====== DATA SHOWN
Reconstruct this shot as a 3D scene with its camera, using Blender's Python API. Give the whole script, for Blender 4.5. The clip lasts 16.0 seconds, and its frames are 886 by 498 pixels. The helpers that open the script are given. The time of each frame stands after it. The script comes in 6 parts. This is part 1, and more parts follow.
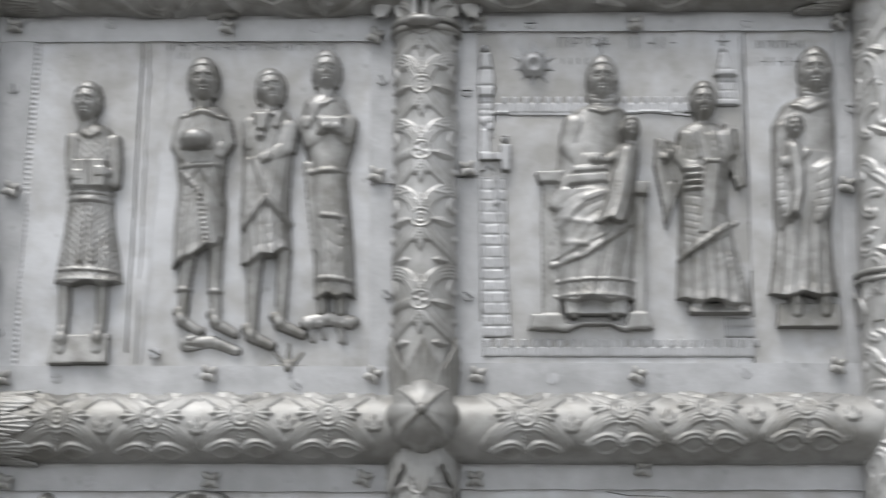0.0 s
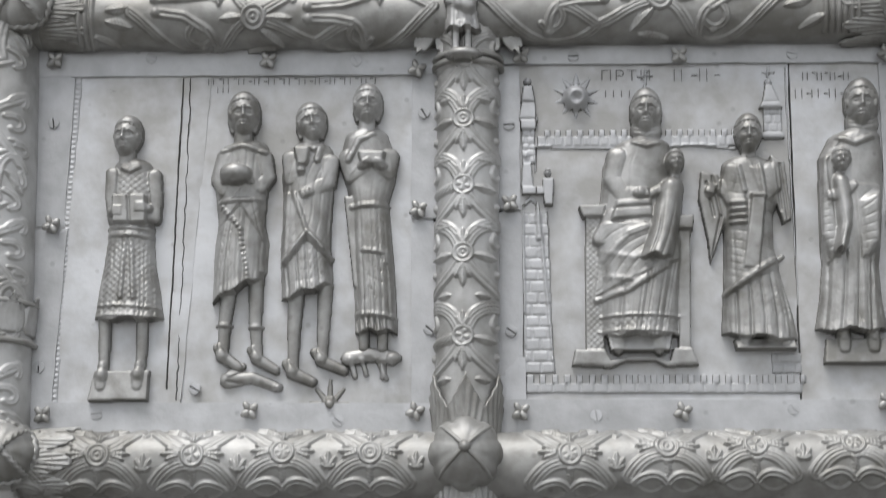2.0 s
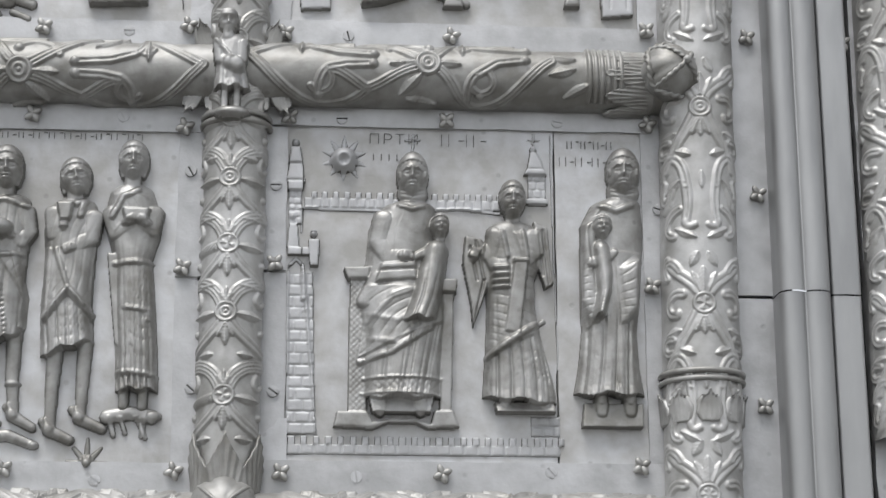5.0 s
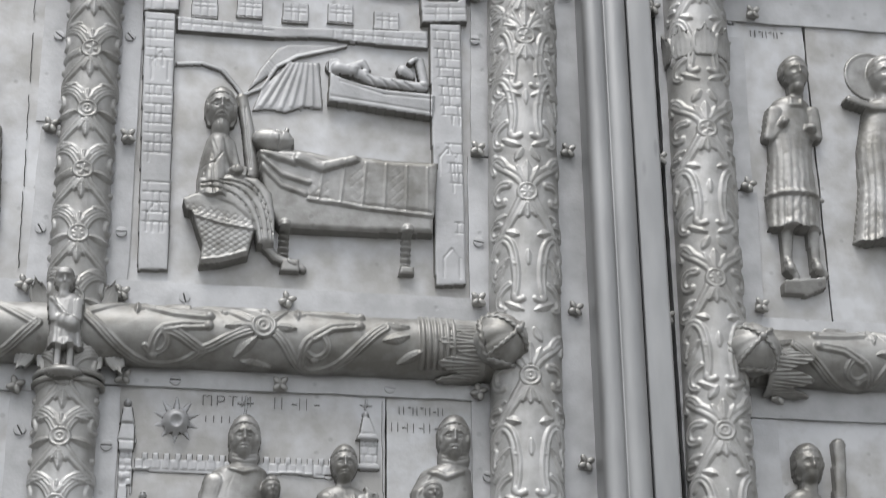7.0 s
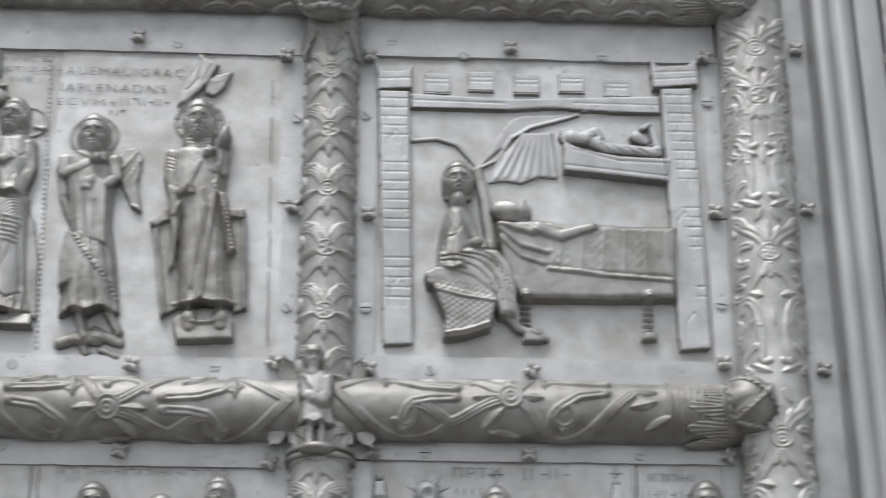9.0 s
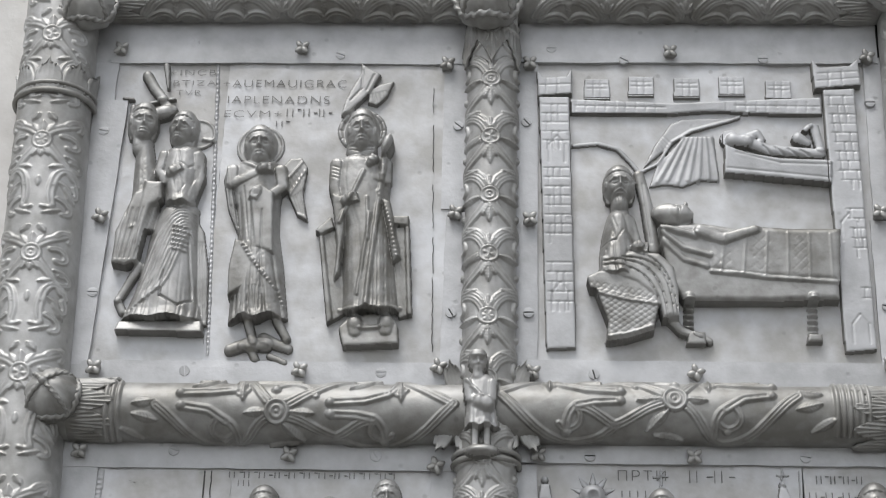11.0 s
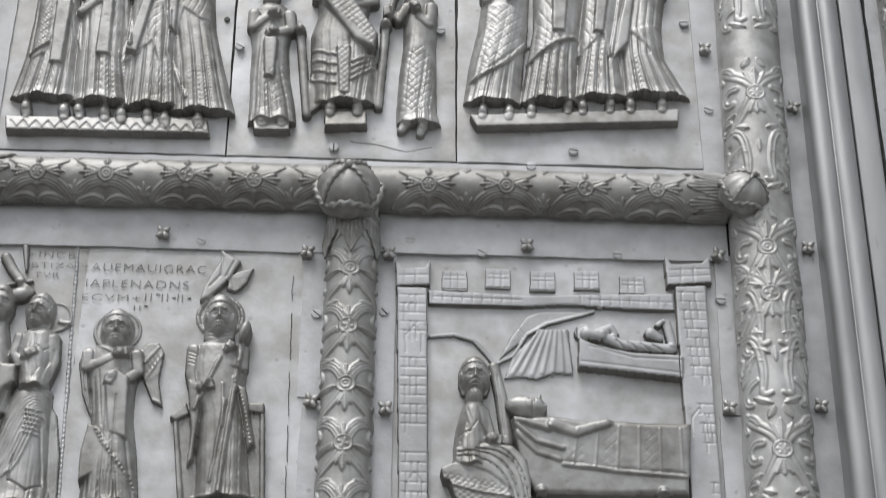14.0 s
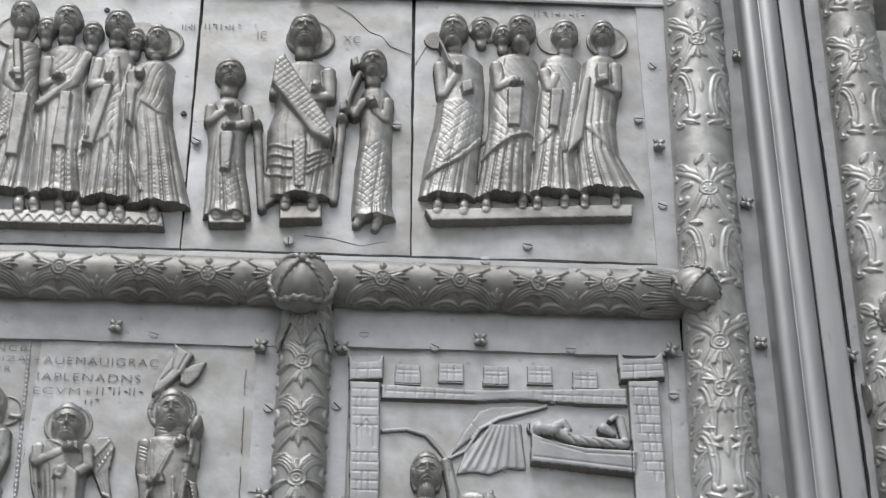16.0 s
============
» **DESCRIPTION OF THE TASK**:
Repeat verbatim all the material, but not the pictures.

» **EXERCISE OUTPUT**:
Reconstruct this shot as a 3D scene with its camera, using Blender's Python API. Give the whole script, for Blender 4.5. The clip lasts 16.0 seconds, and its frames are 886 by 498 pixels. The helpers that open the script are given. The time of each frame stands after it. The script comes in 6 parts. This is part 1, and more parts follow.
0.0 s
2.0 s
5.0 s
7.0 s
9.0 s
11.0 s
14.0 s
16.0 s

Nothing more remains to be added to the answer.